Canadians may be accustomed to living in the world's second coldest country (after Russia) but some struggled to take the latest bad weather in stride at a time when April showers and early spring flowers are more the norm."It's Canada. We shouldn't be surprised but sometimes we get caught with our pants down," said Kevin Dwyer, 29, as he shoveled ice off a walkway in downtown Toronto.
The storm working its way across the country hit the western province of Alberta earlier this week, dumped 30 centimetres (1 foot) of snow on Regina, Saskatchewan, and poured ice pellets and freezing rain across southern Ontario Thursday and Friday.
The storm will move on to western Quebec on Saturday, where up to 25 centimetres (10 inches) of snow are expected in Montreal. It will land on Atlantic Canada later in the weekend.
"It is truly nasty. And this is the lull, we're expecting another wave of this misery," said David Phillips, senior climatologist at Environment Canada. "This storm, when it finally goes to the graveyard in the Atlantic, will have affected most of Canada from Alberta right to Newfoundland."
Phillips said the storm system, a vast air mass stretching from the mid-western United States to eastern Ontario, is crawling across the Great Lakes and will make its presence felt for some time.
"It's like a big bully, strutting across the weather map," he said. "The best thing you can say about Canadian weather is that it hits and runs, it doesn't stand around and clobber you. But this system is lumbering. It torments you."
In Toronto, the storm led to school closures and delayed the morning commute as trains were canceled and ice-covered roads made driving treacherous. Falling trees have knocked out power lines, leaving about 30,000 homes in southwestern Ontario without electricity.
"It sucks but what are you going to do?" said one woman, slipping and sliding down an ice-coated Toronto street.
Environment Canada said a year's worth of freezing rain has fallen on Toronto and surrounding areas over the past two days. At the city's main airport, numerous flights were canceled and passengers faced significant delays as snowplows fought to clear runways.
Air Canada scrapped all its North American flights to and from Toronto for the rest of the day due to the weather, and after the airport ran out of de-icing fluid.
In 24 hours, the airport ran through its entire fluid supply - an amount that normally lasts 30 days - as each plane had to be de-iced up to eight times the normal amount.
"It's been the kind of conditions we've never seen before for a sustained period of time," said Pearson airport spokesman Peter Gregg, adding suppliers are shipping in more fluid from as far afield as New Jersey and Chicago.
Adding to the region's woes, snow removal contracts for many Ontario cities ended in March, leaving towns scrambling to deploy snowplows and salt trucks.
"People are not prepared for it and they're also not in the mood for it. It's unfair almost. We've suffered enough," said Phillips.

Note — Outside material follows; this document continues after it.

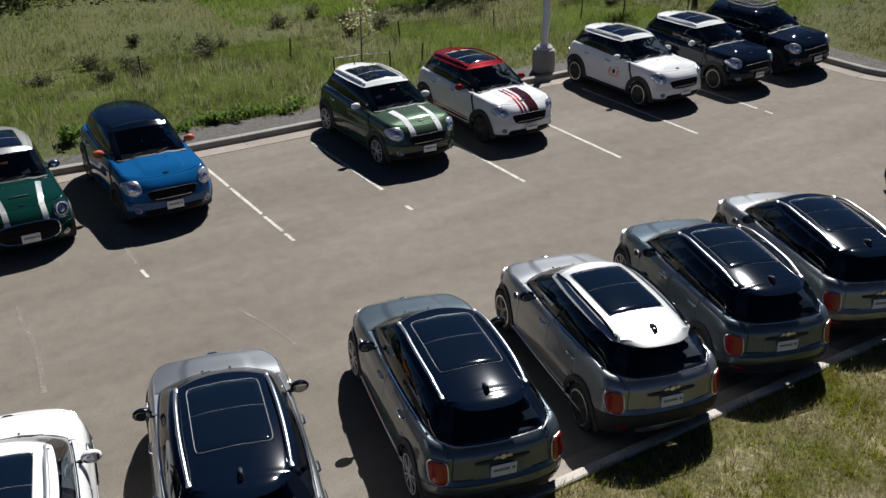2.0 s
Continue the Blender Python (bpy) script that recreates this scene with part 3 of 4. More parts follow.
    for ay in axles:
        for sx in (-1, 1):
            x = sx * (W / 2 - 0.125)
            w = new("wheel")
            w.parent = car
            w.matrix_local = Matrix.Translation((x, ay, c["wr"])) @ (Matrix.Rotation(math.pi, 4, "Z") if sx < 0 else Matrix.Identity(4)) @ Matrix.Rotation(0.3 + ay, 4, "X")
            for nm, (me, mt) in meshes.items():
                part(nm, me, mt, w)
            rows = []
            for k in range(25):
                a = radians(-14 + 208 * k / 24)
                row = []
                wide = 0.035 if c is FIRST else 0.0
                for rad, out in ((ra - 0.012, -0.05), (ra - 0.012, 0.016), (ra + 0.03, 0.026), (ra + 0.068 + wide, 0.016), (ra + 0.075 + wide, -0.01)):
                    y, z = ay + rad * math.cos(a), c["wr"] + rad * math.sin(a)
                    row.append(Vector((sx * (sh.flank(y, max(z, 0.3)) + out), y, max(z, c["z0"] - 0.02))))
                rows.append(row)
            part("wheel_arch", sheet(rows, sx < 0), PLASTIC if c["clad"] else paint_body, car)
            rows = []
            for k in range(17):
                a = radians(-20 + 220 * k / 16)
                rows.append([Vector((sx * xx, ay + ra * math.cos(a), c["wr"] + ra * math.sin(a))) for xx in (W / 2 - 0.38, W / 2 - 0.05)])
            rows2 = [[r[0], Vector((r[0].x, ay, c["wr"]))] for r in rows]
            part("arch_liner", join(sheet(rows), sheet(rows2)), PLASTIC, car)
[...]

But at least one part of Canada will be unfazed by the storm when it hits this weekend.
"Half the people will be cheering for a record and half will be bemoaning it," said Rita Anderson, a psychology professor at Memorial University in St. John's, Newfoundland, which has been battered by heavy snows all winter.
"The Newfoundland perspective on April storms is perhaps different from the rest of the country."
Residents in Canada's easternmost province - who are noted for their sense of humor in the face of adversity - are accustomed to snowstorms as late as May or June.